- **What you will do**:
Without the pictures, write out all the lines below exactly as they appear.

--- Begin ---

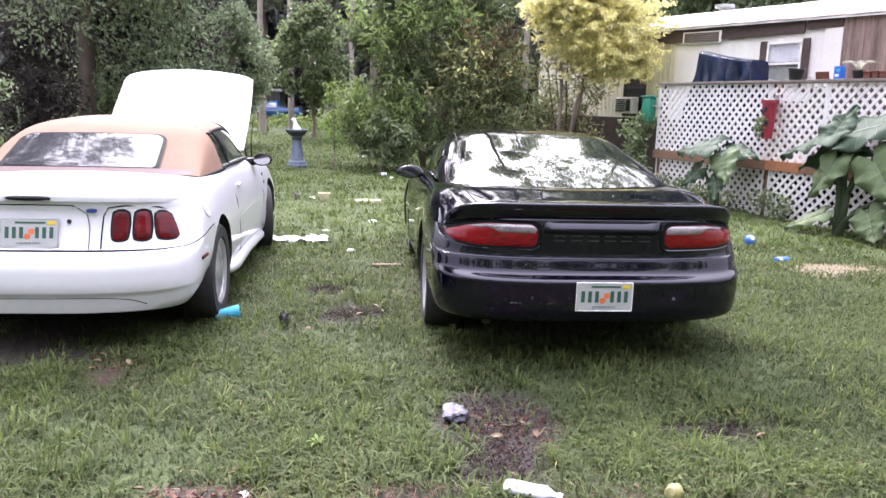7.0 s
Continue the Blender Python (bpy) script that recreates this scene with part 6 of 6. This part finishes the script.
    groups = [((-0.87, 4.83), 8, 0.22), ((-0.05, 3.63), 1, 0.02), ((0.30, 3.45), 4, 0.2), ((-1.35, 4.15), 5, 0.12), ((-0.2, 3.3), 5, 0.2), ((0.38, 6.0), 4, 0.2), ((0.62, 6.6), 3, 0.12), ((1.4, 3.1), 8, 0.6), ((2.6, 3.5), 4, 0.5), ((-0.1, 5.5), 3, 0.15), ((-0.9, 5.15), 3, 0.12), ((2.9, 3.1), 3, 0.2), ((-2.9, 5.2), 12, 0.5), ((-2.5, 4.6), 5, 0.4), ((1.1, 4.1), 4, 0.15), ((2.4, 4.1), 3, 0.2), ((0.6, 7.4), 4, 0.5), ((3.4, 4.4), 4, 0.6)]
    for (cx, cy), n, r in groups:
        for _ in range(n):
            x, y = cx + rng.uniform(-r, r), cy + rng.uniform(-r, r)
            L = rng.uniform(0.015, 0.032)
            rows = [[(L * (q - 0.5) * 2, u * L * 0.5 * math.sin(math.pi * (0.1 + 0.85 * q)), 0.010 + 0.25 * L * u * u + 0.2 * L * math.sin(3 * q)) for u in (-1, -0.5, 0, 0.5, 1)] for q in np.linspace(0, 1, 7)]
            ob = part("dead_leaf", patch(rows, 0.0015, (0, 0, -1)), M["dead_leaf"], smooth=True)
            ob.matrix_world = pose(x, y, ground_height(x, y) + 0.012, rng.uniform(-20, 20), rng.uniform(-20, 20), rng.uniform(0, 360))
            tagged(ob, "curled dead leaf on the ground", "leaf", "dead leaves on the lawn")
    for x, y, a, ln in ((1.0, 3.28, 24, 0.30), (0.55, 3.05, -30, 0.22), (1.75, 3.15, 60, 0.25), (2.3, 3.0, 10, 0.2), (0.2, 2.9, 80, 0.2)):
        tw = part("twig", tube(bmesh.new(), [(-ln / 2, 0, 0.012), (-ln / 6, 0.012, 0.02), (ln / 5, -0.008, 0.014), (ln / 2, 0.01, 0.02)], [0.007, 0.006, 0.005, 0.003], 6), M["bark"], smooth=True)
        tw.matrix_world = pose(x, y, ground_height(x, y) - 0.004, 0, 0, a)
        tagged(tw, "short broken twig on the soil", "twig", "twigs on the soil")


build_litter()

--- End ---

- **Written solution**:
7.0 s
Continue the Blender Python (bpy) script that recreates this scene with part 6 of 6. This part finishes the script.
    groups = [((-0.87, 4.83), 8, 0.22), ((-0.05, 3.63), 1, 0.02), ((0.30, 3.45), 4, 0.2), ((-1.35, 4.15), 5, 0.12), ((-0.2, 3.3), 5, 0.2), ((0.38, 6.0), 4, 0.2), ((0.62, 6.6), 3, 0.12), ((1.4, 3.1), 8, 0.6), ((2.6, 3.5), 4, 0.5), ((-0.1, 5.5), 3, 0.15), ((-0.9, 5.15), 3, 0.12), ((2.9, 3.1), 3, 0.2), ((-2.9, 5.2), 12, 0.5), ((-2.5, 4.6), 5, 0.4), ((1.1, 4.1), 4, 0.15), ((2.4, 4.1), 3, 0.2), ((0.6, 7.4), 4, 0.5), ((3.4, 4.4), 4, 0.6)]
    for (cx, cy), n, r in groups:
        for _ in range(n):
            x, y = cx + rng.uniform(-r, r), cy + rng.uniform(-r, r)
            L = rng.uniform(0.015, 0.032)
            rows = [[(L * (q - 0.5) * 2, u * L * 0.5 * math.sin(math.pi * (0.1 + 0.85 * q)), 0.010 + 0.25 * L * u * u + 0.2 * L * math.sin(3 * q)) for u in (-1, -0.5, 0, 0.5, 1)] for q in np.linspace(0, 1, 7)]
            ob = part("dead_leaf", patch(rows, 0.0015, (0, 0, -1)), M["dead_leaf"], smooth=True)
            ob.matrix_world = pose(x, y, ground_height(x, y) + 0.012, rng.uniform(-20, 20), rng.uniform(-20, 20), rng.uniform(0, 360))
            tagged(ob, "curled dead leaf on the ground", "leaf", "dead leaves on the lawn")
    for x, y, a, ln in ((1.0, 3.28, 24, 0.30), (0.55, 3.05, -30, 0.22), (1.75, 3.15, 60, 0.25), (2.3, 3.0, 10, 0.2), (0.2, 2.9, 80, 0.2)):
        tw = part("twig", tube(bmesh.new(), [(-ln / 2, 0, 0.012), (-ln / 6, 0.012, 0.02), (ln / 5, -0.008, 0.014), (ln / 2, 0.01, 0.02)], [0.007, 0.006, 0.005, 0.003], 6), M["bark"], smooth=True)
        tw.matrix_world = pose(x, y, ground_height(x, y) - 0.004, 0, 0, a)
        tagged(tw, "short broken twig on the soil", "twig", "twigs on the soil")


build_litter()